Further updates as events warrant, I guess.

3 comments:

Ernest said...

Song,

You are sharing, many things that trouble you, which even if historic, are still there, hurting and holding you back.

I don't have any solution, I am not a trained therapist and certainly would not wish to comment on things which are so many layered.

If you feel comforted and uplifted by others prayer - please know that prayers are offered and you are held in prayer daily.

When I read your posts, despite some of the content I am renewed in hope for you and your journey - wherever it goes.
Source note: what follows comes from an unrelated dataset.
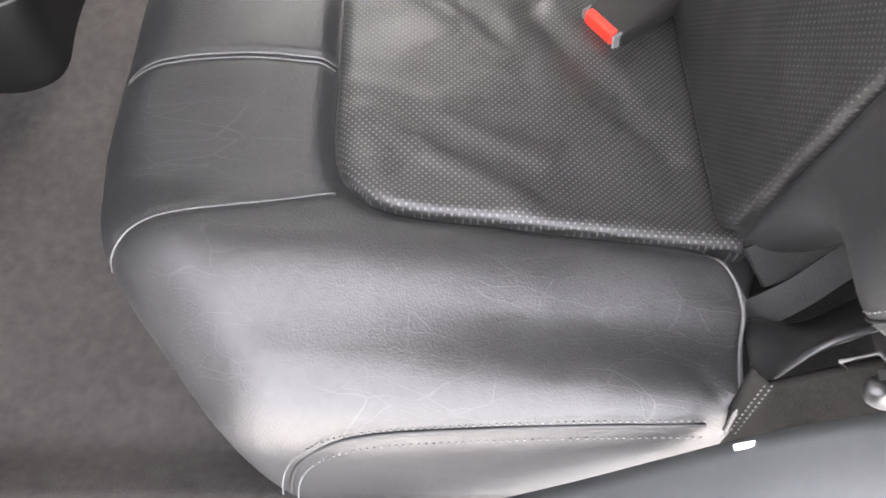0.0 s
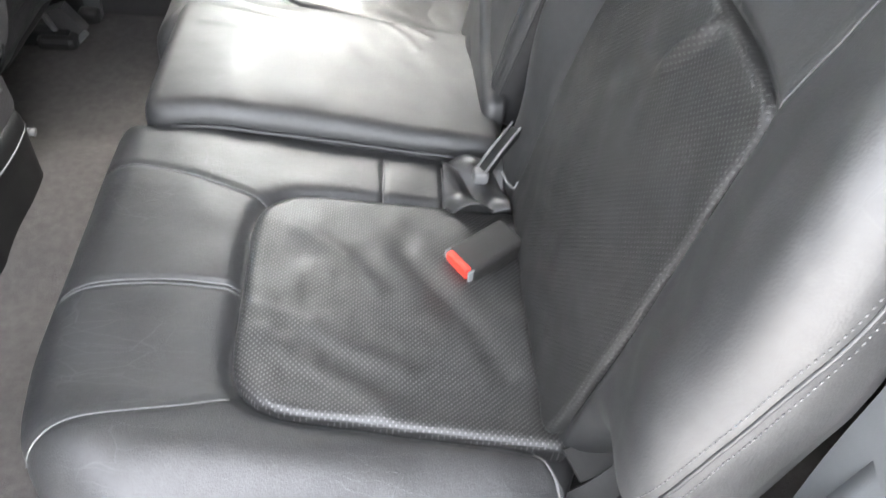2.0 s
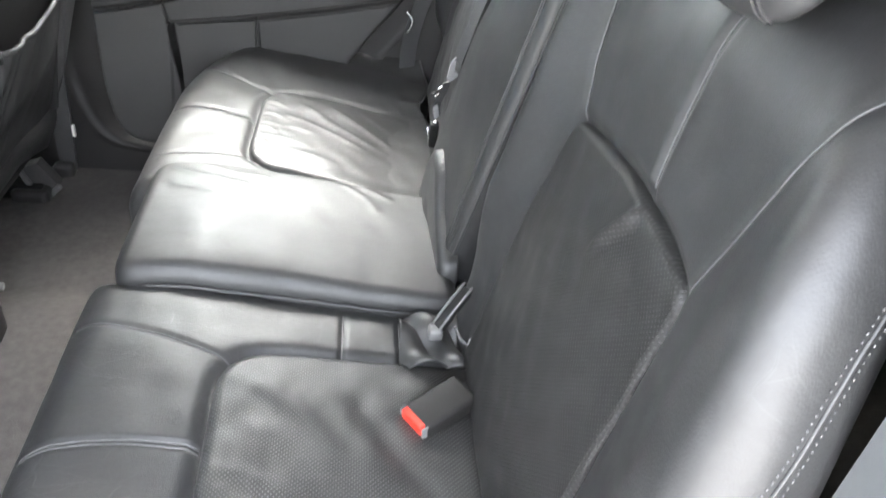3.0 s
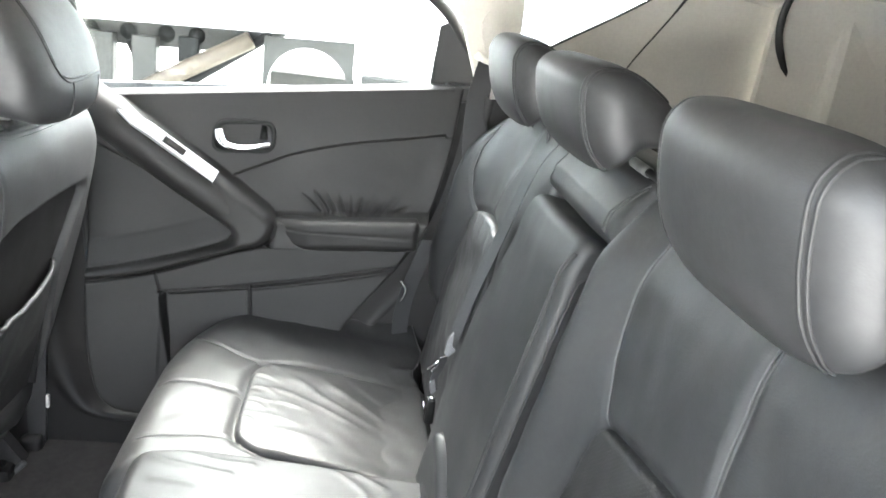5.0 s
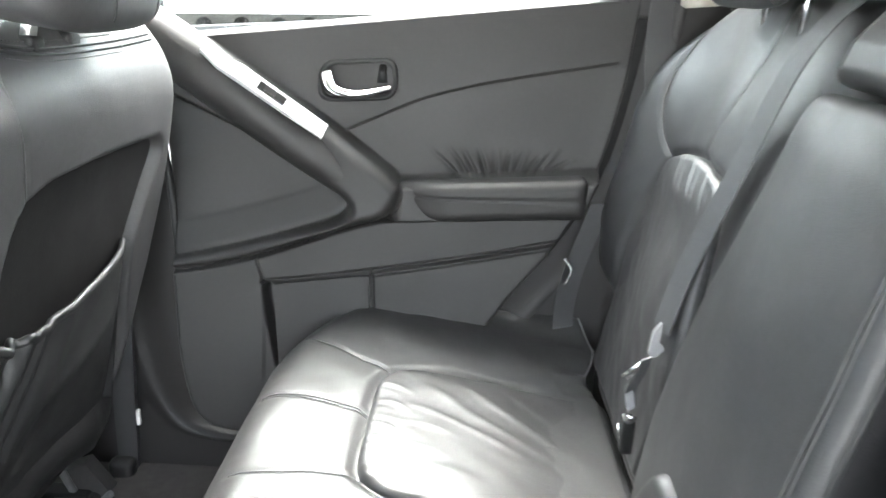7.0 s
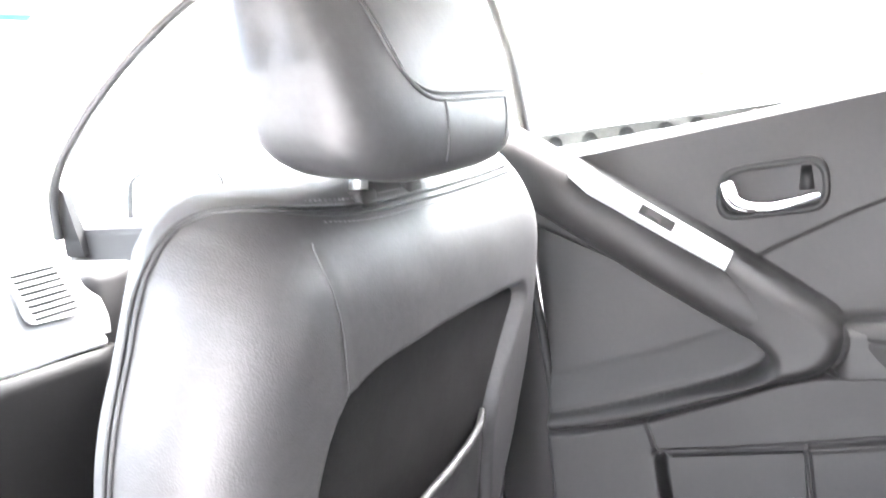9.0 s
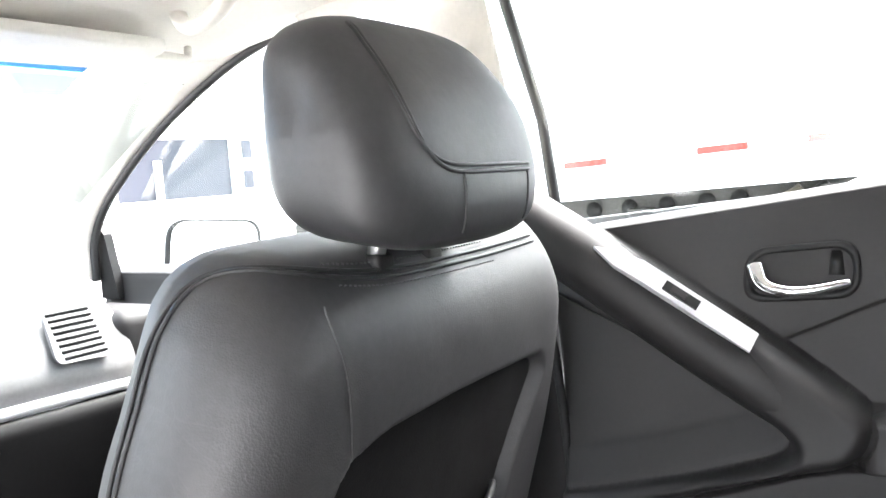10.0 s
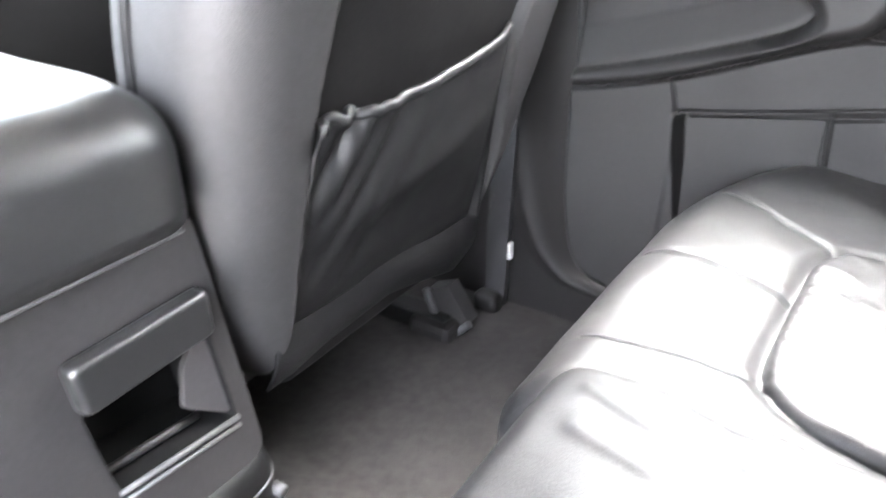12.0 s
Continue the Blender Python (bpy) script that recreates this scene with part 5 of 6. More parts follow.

It reminds me of a prayer I found on the internet when I was pretty down last year:

Calm Me into a Quietness

Now,O Lord,
calm me into a quietness
that heals and listens,
and molds my longings
and passions,
my wounds and wonderings
into a more holy
and human shape.

Ted Loder from Guerrillas of Grace

Song in my Heart said...

Ernest,

I am glad my posts communicate hope. I do try to remain hopeful.

I don't know that there is a "solution" as such: nothing can take away the painful times of my past, and from where I am now I'm not sure I'd want that.

I know I am discovering more of who I am, and trying to learn what that means for how I behave.

I like the phrase "calm me into a quietness" -- so many of my silent times have been from fear of speaking up or anxiety about the future, and my calmest moments are always playing music, so calm quietness isn't something that I'm really used to. But even loud music can have a sort of quietness to it.

Thank you so much for your prayers.

Kathryn said...

You know where I am...and don't let my apparent busyness deter you - this is important and needs talking about.